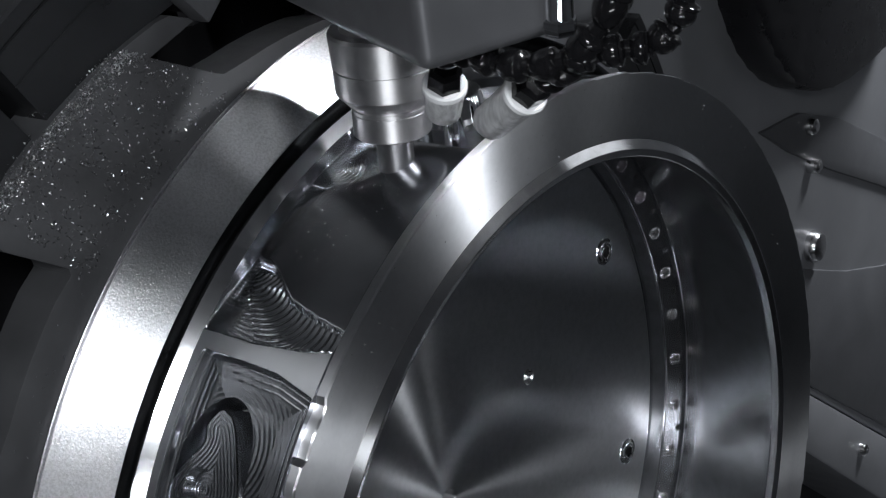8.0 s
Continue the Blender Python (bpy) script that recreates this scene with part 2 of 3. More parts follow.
def build_cradle():
    cradle = thing("swivel_cradle", "grey machined swivel cradle behind the rotary table", "machine part")
    part("body", facing([(0.30, 0.9), (0.30, -0.13), (0.684, -0.376), (1.3, -0.96), (1.6, -0.96), (1.6, 0.9)], -0.34, -0.24, 0.004), PANEL, cradle)
    part("lower_band", facing([(0.25, -0.10), (0.684, -0.378), (1.3, -0.965), (1.25, -1.05), (0.673, -0.447), (0.2, -0.16)], -0.36, -0.235, 0.004), PANEL, cradle, "oily mottled lower edge strip")
    oval = []
    cy, cz = 0.80, 0.19
    for i in range(48):
        a = 2 * math.pi * i / 48
        oval.append((cy + 0.225 * math.copysign(abs(math.cos(a)) ** 0.8, math.cos(a)), cz + 0.25 * math.copysign(abs(math.sin(a)) ** 0.8, math.sin(a))))
    part("bearing_cover", facing(oval, -0.245, -0.20, 0.012), DARK, cradle, "glossy black round bearing cover")
    part("wedge_plate", facing([(0.638, -0.065), (0.717, -0.078), (0.80, -0.118), (0.917, -0.196), (1.05, -0.31), (1.05, -0.37), (0.905, -0.246), (0.773, -0.164), (0.692, -0.109)], -0.245, -0.236, 0.002), DARKPLATE, cradle, "dark curved cover plate")
    part("lower_panel", facing([(0.60, -0.20), (0.709, -0.246), (0.797, -0.294), (0.893, -0.337), (1.1, -0.40), (1.1, -0.75), (0.689, -0.372), (0.55, -0.28)], -0.245, -0.2375, 0.002), DARKPLATE, cradle, "darker lower panel")
    for y, z, r in ((0.734, -0.099, 0.009), (0.735, -0.142, 0.008), (0.726, -0.228, 0.016), (0.80, -0.585 + 0.06, 0.008)):
        bm = revolve([(0.0001, 0.009), (r * 0.5, 0.009), (r * 0.85, 0.007), (r, 0.003), (r, -0.004)], 24)
        part("screw", moved(bm, Matrix.Translation((-0.236, y, AXIS_Z + z)) @ pose(0, 0, 0, 0, 90, 0)), SCREW, cradle, "small round-headed steel screw")


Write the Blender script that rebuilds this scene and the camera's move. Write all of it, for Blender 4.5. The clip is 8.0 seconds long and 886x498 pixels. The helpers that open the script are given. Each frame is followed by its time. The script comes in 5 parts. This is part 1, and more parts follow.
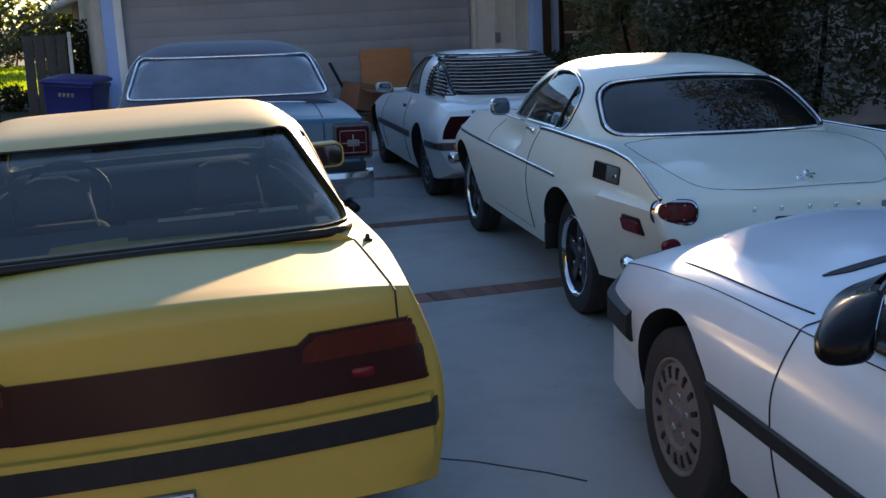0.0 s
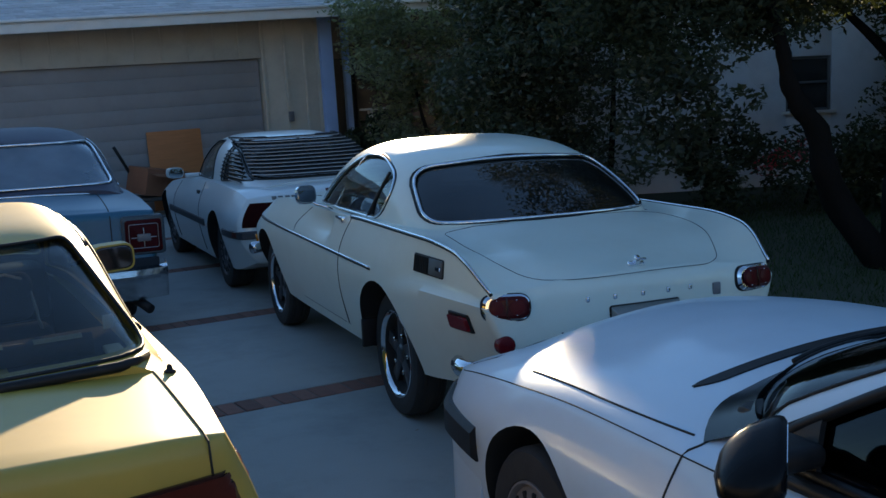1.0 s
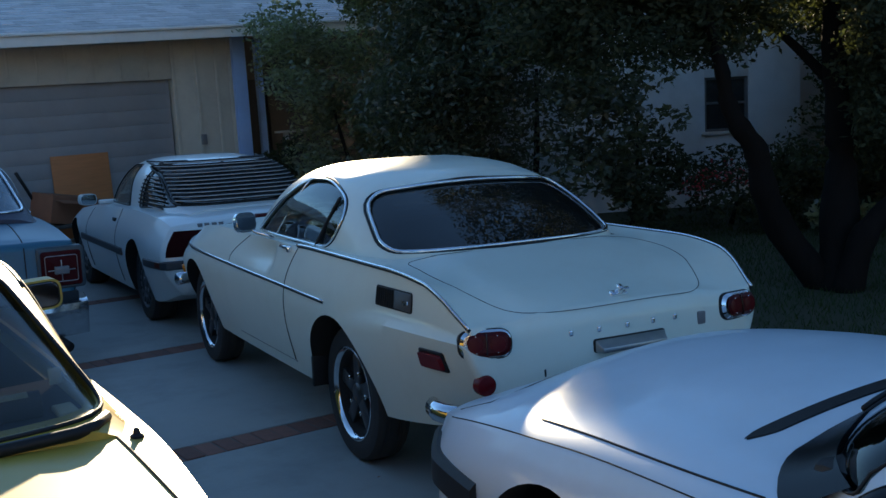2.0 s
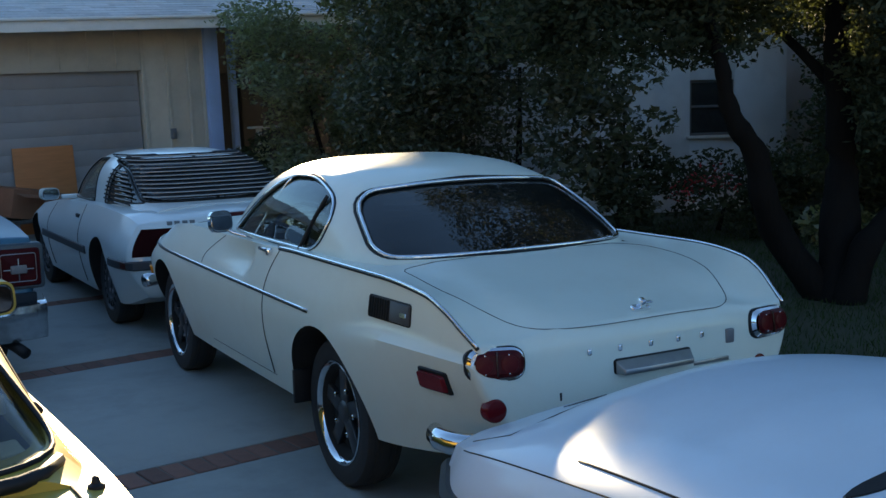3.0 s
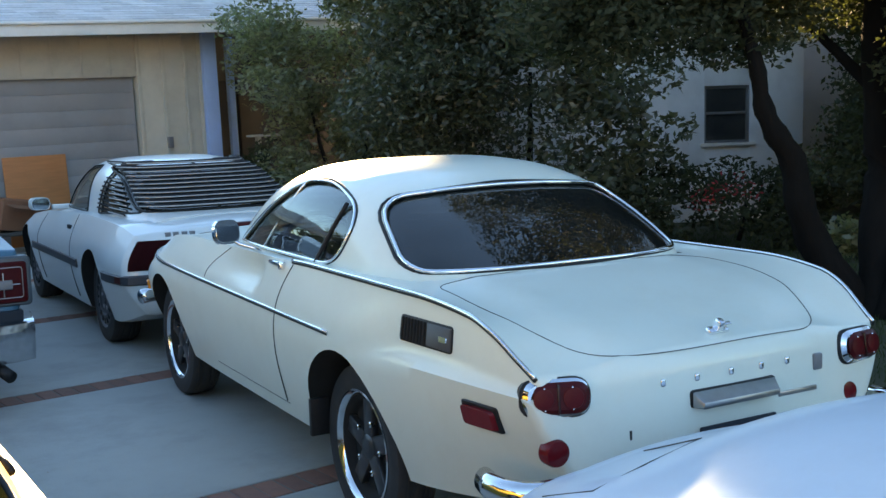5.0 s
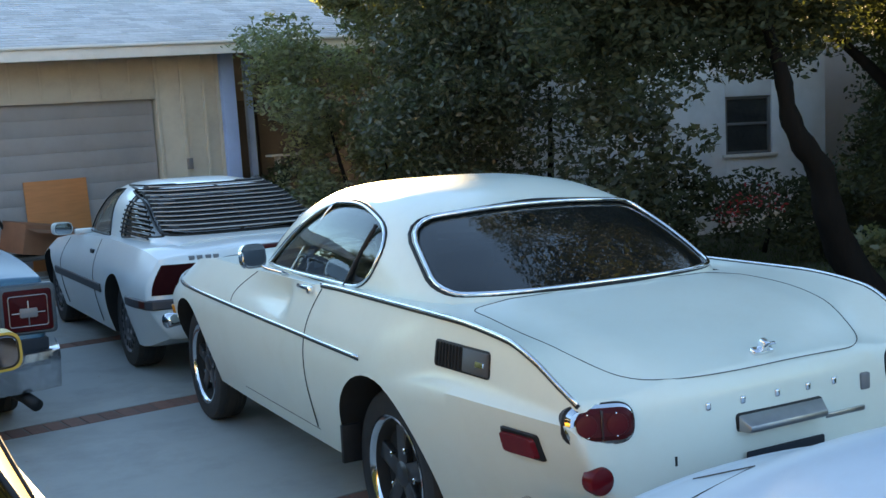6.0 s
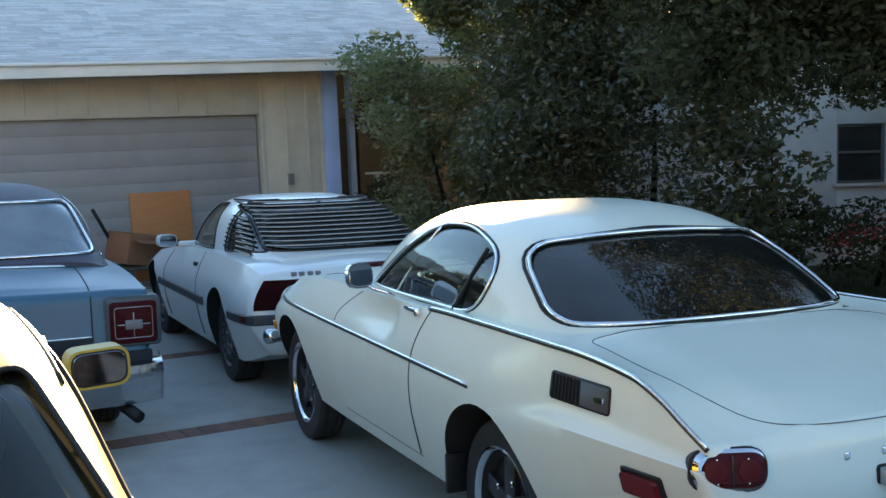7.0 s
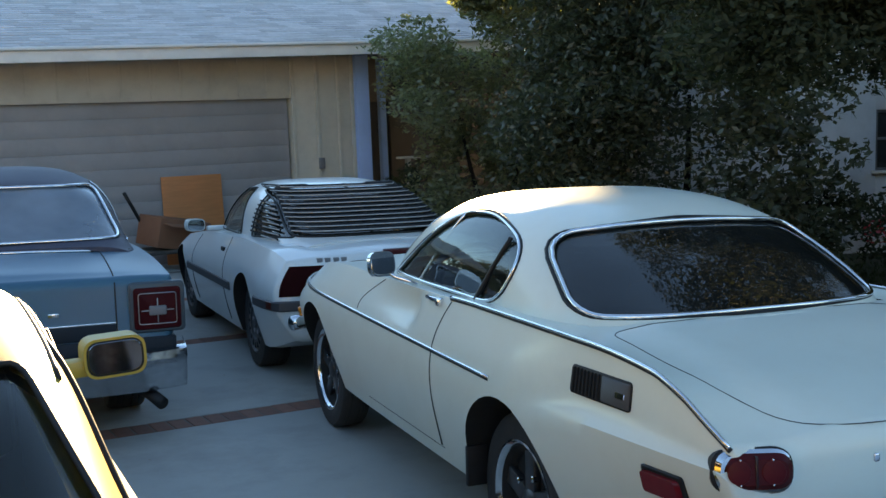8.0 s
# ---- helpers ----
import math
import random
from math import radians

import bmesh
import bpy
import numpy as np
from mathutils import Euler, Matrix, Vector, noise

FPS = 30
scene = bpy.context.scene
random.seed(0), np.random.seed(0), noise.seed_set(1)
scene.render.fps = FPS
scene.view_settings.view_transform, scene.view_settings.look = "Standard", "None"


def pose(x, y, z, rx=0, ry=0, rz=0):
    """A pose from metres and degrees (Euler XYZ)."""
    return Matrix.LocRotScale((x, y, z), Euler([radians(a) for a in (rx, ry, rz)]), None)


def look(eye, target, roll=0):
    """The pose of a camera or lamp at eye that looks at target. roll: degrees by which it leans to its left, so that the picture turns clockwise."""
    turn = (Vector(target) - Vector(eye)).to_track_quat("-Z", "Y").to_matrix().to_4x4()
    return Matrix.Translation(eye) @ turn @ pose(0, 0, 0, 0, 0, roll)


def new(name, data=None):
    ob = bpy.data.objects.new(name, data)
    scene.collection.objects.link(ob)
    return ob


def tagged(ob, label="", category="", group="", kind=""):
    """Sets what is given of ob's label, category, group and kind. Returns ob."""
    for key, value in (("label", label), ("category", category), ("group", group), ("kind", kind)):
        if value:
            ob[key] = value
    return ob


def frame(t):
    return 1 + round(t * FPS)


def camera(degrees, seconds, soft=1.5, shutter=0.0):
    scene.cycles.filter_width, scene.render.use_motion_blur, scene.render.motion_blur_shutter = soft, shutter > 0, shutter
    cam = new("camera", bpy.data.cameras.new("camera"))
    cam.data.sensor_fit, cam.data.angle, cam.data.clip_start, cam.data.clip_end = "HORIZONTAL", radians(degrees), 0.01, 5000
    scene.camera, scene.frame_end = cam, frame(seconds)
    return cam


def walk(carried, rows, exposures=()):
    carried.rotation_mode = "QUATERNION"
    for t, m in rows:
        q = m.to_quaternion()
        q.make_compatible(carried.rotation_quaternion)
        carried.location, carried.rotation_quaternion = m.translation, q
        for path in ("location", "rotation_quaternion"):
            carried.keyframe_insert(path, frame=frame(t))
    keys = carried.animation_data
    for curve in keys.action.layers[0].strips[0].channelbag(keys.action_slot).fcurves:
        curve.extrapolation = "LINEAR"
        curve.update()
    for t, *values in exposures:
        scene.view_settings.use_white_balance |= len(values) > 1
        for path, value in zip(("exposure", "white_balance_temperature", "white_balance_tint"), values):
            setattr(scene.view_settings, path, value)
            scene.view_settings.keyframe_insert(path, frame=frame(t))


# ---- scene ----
cam = camera(44.0, 8.0)
PATH = [
    (0, (-2.544, -5.559, 1.612), (-2.169, -3.64, 1.194), -1.6),
    (0.1, (-2.535, -5.505, 1.620), (-2.098, -3.592, 1.230), -1.3),
    (0.2, (-2.525, -5.450, 1.628), (-2.036, -3.545, 1.268), -1.7),
    (0.3, (-2.516, -5.396, 1.636), (-1.976, -3.503, 1.288), -2.3),
    (0.4, (-2.506, -5.341, 1.642), (-1.903, -3.465, 1.301), -2.9),
    (0.5, (-2.497, -5.287, 1.646), (-1.825, -3.433, 1.31), -3.5),
    (0.7, (-2.497, -5.205, 1.650), (-1.759, -3.371, 1.345), -2.8),
    (0.8, (-2.497, -5.163, 1.651), (-1.747, -3.334, 1.348), -2.7),
    (1, (-2.498, -5.081, 1.652), (-1.76, -3.247, 1.352), -2.5),
    (1.2, (-2.503, -4.998, 1.646), (-1.706, -3.187, 1.351), -2.6),
    (1.5, (-2.548, -4.863, 1.636), (-1.677, -3.085, 1.347), -2.8),
    (1.7, (-2.592, -4.766, 1.648), (-1.7, -2.997, 1.377), -2.8),
    (2.8, (-2.513, -4.25, 1.612), (-1.591, -2.496, 1.346), -2.1),
    (3, (-2.488, -4.151, 1.605), (-1.534, -2.414, 1.337), -1.5),
    (3.3, (-2.489, -4.011, 1.596), (-1.468, -2.308, 1.361), -2.7),
    (3.5, (-2.49, -3.93, 1.59), (-1.431, -2.25, 1.358), -3.5),
    (3.8, (-2.475, -3.828, 1.582), (-1.411, -2.153, 1.334), -3.7),
    (4, (-2.45, -3.767, 1.576), (-1.396, -2.086, 1.326), -3.8),
    (4.2, (-2.417, -3.707, 1.568), (-1.381, -2.015, 1.318), -3.2),
    (4.5, (-2.378, -3.64, 1.552), (-1.341, -1.944, 1.328), -1.2),
    (4.7, (-2.372, -3.621, 1.543), (-1.39, -1.896, 1.304), -0.9),
    (5.8, (-2.358, -3.548, 1.549), (-1.402, -1.809, 1.295), -2.4),
    (6, (-2.375, -3.514, 1.561), (-1.437, -1.761, 1.342), -2.7),
    (6.2, (-2.402, -3.480, 1.570), (-1.493, -1.707, 1.392), -3.5),
    (6.5, (-2.425, -3.431, 1.573), (-1.571, -1.632, 1.391), -4.0),
    (6.8, (-2.413, -3.384, 1.570), (-1.585, -1.572, 1.390), -2.3),
    (7, (-2.39, -3.359, 1.567), (-1.598, -1.531, 1.39), -1.4),
    (7.2, (-2.358, -3.344, 1.565), (-1.611, -1.496, 1.396), -1.2),
    (7.5, (-2.323, -3.33, 1.565), (-1.554, -1.493, 1.382), -1.3),
    (8, (-2.317, -3.306, 1.578), (-1.584, -1.456, 1.373), -1.2),
]
EXPOSURES = [(0, 1.65, 10300, 20), (0.4, 1.3, 9500, 14), (1, 1.25, 8900, 10), (1.5, 1.25, 8300, 8), (3, 1.65, 9700, 9), (3.5, 2.1, 11000, 11), (4, 2.5, 11800, 12), (4.5, 2.75, 12800, 13), (6, 2.8, 13800, 13), (6.5, 2.85, 14400, 14), (7, 2.6, 14000, 13), (8, 2.25, 13000, 12)]
walk(cam, [(t, look(eye, target, roll)) for t, eye, target, roll in PATH], EXPOSURES)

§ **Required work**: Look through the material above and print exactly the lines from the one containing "of a camera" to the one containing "carried.location, carried.rotation_quaternion = m.translation, q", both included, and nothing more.

§ **Finished answer**:
    """The pose of a camera or lamp at eye that looks at target. roll: degrees by which it leans to its left, so that the picture turns clockwise."""
    turn = (Vector(target) - Vector(eye)).to_track_quat("-Z", "Y").to_matrix().to_4x4()
    return Matrix.Translation(eye) @ turn @ pose(0, 0, 0, 0, 0, roll)


def new(name, data=None):
    ob = bpy.data.objects.new(name, data)
    scene.collection.objects.link(ob)
    return ob


def tagged(ob, label="", category="", group="", kind=""):
    """Sets what is given of ob's label, category, group and kind. Returns ob."""
    for key, value in (("label", label), ("category", category), ("group", group), ("kind", kind)):
        if value:
            ob[key] = value
    return ob


def frame(t):
    return 1 + round(t * FPS)


def camera(degrees, seconds, soft=1.5, shutter=0.0):
    scene.cycles.filter_width, scene.render.use_motion_blur, scene.render.motion_blur_shutter = soft, shutter > 0, shutter
    cam = new("camera", bpy.data.cameras.new("camera"))
    cam.data.sensor_fit, cam.data.angle, cam.data.clip_start, cam.data.clip_end = "HORIZONTAL", radians(degrees), 0.01, 5000
    scene.camera, scene.frame_end = cam, frame(seconds)
    return cam


def walk(carried, rows, exposures=()):
    carried.rotation_mode = "QUATERNION"
    for t, m in rows:
        q = m.to_quaternion()
        q.make_compatible(carried.rotation_quaternion)
        carried.location, carried.rotation_quaternion = m.translation, q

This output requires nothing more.